## Task to carry out
Copy out the line that contains "5. More parts follow.", the line that contains "village house with", and every line between them, exactly, and nothing else.

## Rows
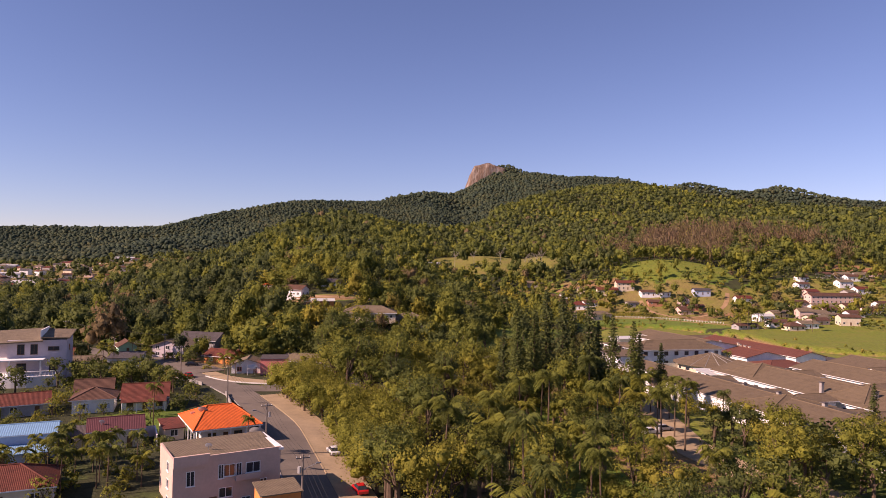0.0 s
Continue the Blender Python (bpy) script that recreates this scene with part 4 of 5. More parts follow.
_rng = random.Random(8)
_extra = []
while len(_extra) < 34:
    x, y = _rng.uniform(245, 440), _rng.uniform(436, 620)
    if x > 0.76 * y + 10 or (x < 300 and y > 520):
        continue
    if all((x - a) ** 2 + (y - b) ** 2 > 11.5 ** 2 for a, b, _ in HOUSES) and all((x - a) ** 2 + (y - b) ** 2 > 14 ** 2 for a, b in _extra):
        _extra.append((x, y))
for x, y in _extra:
    _w, _wn2 = _rng.choice(((white_wall, "white"), (cream_wall, "cream"), (palepink_wall, "pale pink"), (white_wall, "white"), (grey_wall, "grey")))
    _r, _rn2 = _rng.choice(((roof_brown, "an old brown tile"), (roof_grey, "a grey sheet"), (roof_red, "a weathered red tile"), (roof_brown, "an old brown tile")))
    house(f"{_wn2} village house with {_rn2} roof", x, y, _rng.uniform(-8, 18), _rng.uniform(8, 13), _rng.uniform(7, 9), _rng.choice((3.0, 3.2, 5.6)), _w, _r, "gable", "x", _rng.uniform(1.4, 2.1), 0.6, ("front", "left"), group=G3, near=False)

# ---- town in the far valley ----
_rng = random.Random(5)
_walls = [white_wall, cream_wall, palepink_wall, grey_wall, white_wall]
_roofs = [roof_brown, roof_red, roof_grey, roof_dark, roof_red]
_names = {id(white_wall): "white", id(cream_wall): "cream", id(palepink_wall): "pale pink", id(grey_wall): "grey"}
_rn = {id(roof_brown): "an old brown tile", id(roof_red): "a weathered red tile", id(roof_grey): "a grey sheet", id(roof_dark): "a dark tile"}
_spots = []
while len(_spots) < 120:
    y = _rng.uniform(650, 1330)
    x = -y * _rng.uniform(0.44 if y > 800 else 0.53, 0.72) + 25
    if all((x - a) ** 2 + (y - b) ** 2 > 20 ** 2 for a, b in _spots):
        _spots.append((x, y))
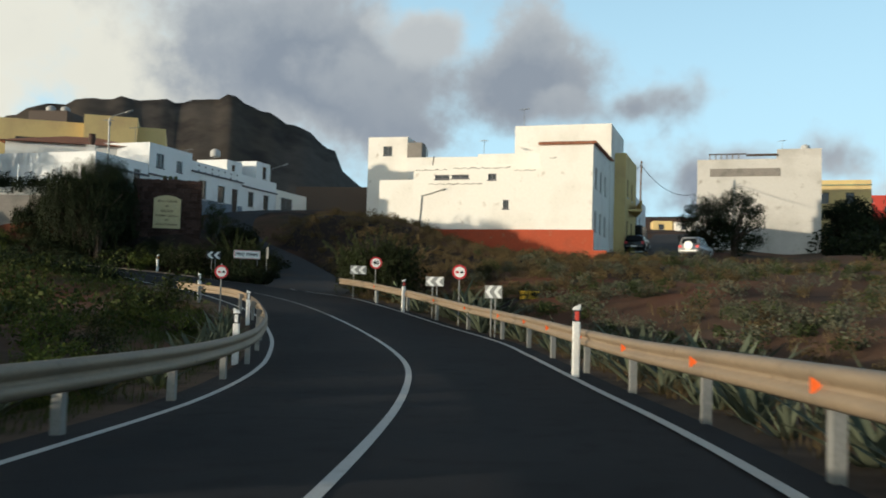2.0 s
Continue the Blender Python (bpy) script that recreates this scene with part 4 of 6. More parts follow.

## Result for this exercise
Continue the Blender Python (bpy) script that recreates this scene with part 4 of 5. More parts follow.
_rng = random.Random(8)
_extra = []
while len(_extra) < 34:
    x, y = _rng.uniform(245, 440), _rng.uniform(436, 620)
    if x > 0.76 * y + 10 or (x < 300 and y > 520):
        continue
    if all((x - a) ** 2 + (y - b) ** 2 > 11.5 ** 2 for a, b, _ in HOUSES) and all((x - a) ** 2 + (y - b) ** 2 > 14 ** 2 for a, b in _extra):
        _extra.append((x, y))
for x, y in _extra:
    _w, _wn2 = _rng.choice(((white_wall, "white"), (cream_wall, "cream"), (palepink_wall, "pale pink"), (white_wall, "white"), (grey_wall, "grey")))
    _r, _rn2 = _rng.choice(((roof_brown, "an old brown tile"), (roof_grey, "a grey sheet"), (roof_red, "a weathered red tile"), (roof_brown, "an old brown tile")))
    house(f"{_wn2} village house with {_rn2} roof", x, y, _rng.uniform(-8, 18), _rng.uniform(8, 13), _rng.uniform(7, 9), _rng.choice((3.0, 3.2, 5.6)), _w, _r, "gable", "x", _rng.uniform(1.4, 2.1), 0.6, ("front", "left"), group=G3, near=False)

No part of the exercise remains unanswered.